I found this gem by Aaron Dignan linked via this previous article. While the general theme is around "what to do with a 10,000 person stagnant organisation" (and it offers some concrete advice towards that), the really interesting part is the overview of three modern ways to structure a business, namely:
- Holacracy (Medium, Zappos): "authority should be distributed, everyone should be able to sense and process (solve) the tensions (ideas/problems) they perceive, roles and employees are not one-to-one, and that the organization can and should evolve toward its "requisite structure" (the ultimate structure for its current environment)"
- Agile squads (Spotify): "Instead of an engineering department, a design department, and a marketing department that each collaborate on products with dubious ownership, they organize vertically around products (or more specifically pieces of products) and traditional disciplines are loosely held horizontally."
- Self-organising (Valve, Github): "Unlike the examples above, they accomplish this by essentially having no structure. Employees are encouraged to work on whatever they want-to find the projects that engage them and do the best work of their lives."
GrantTree is somewhere in between Holacracy and Self-organising - but I'd never heard those terms before today, so perhaps that's the case for many people who will read this article.

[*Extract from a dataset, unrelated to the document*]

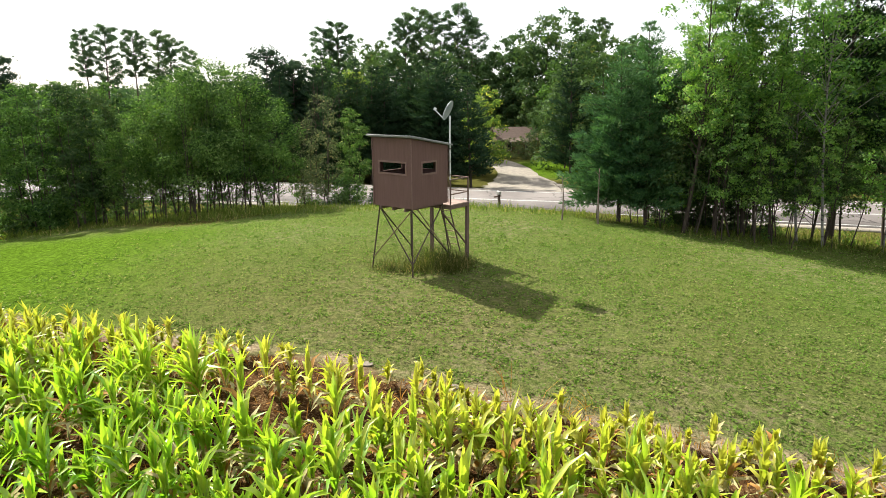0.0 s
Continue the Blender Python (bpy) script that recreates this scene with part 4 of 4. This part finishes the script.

Agile Squads is the only one that doesn't seem all that new - cross-functional teams are hardly ground-breaking - but perhaps the meat of the newness is somewhere else than in the cross-functional element.
Key quote:
The defining characteristics of these models are fairly straightforward. They aim to distribute authority and autonomy to individuals and teams. They let the changing nature of the work (expansion/contraction/shifting) impact the structure of roles and teams in a fluid way.
I firmly believe that if you're starting a business in today's ever-changing environment and not making any effort to make the business more adaptable to rapid change ("anti-fragile", as the article calls it), you're setting up your business for failure a few years down the line. Getting big won't protect you, either. See Blackberry as a warning.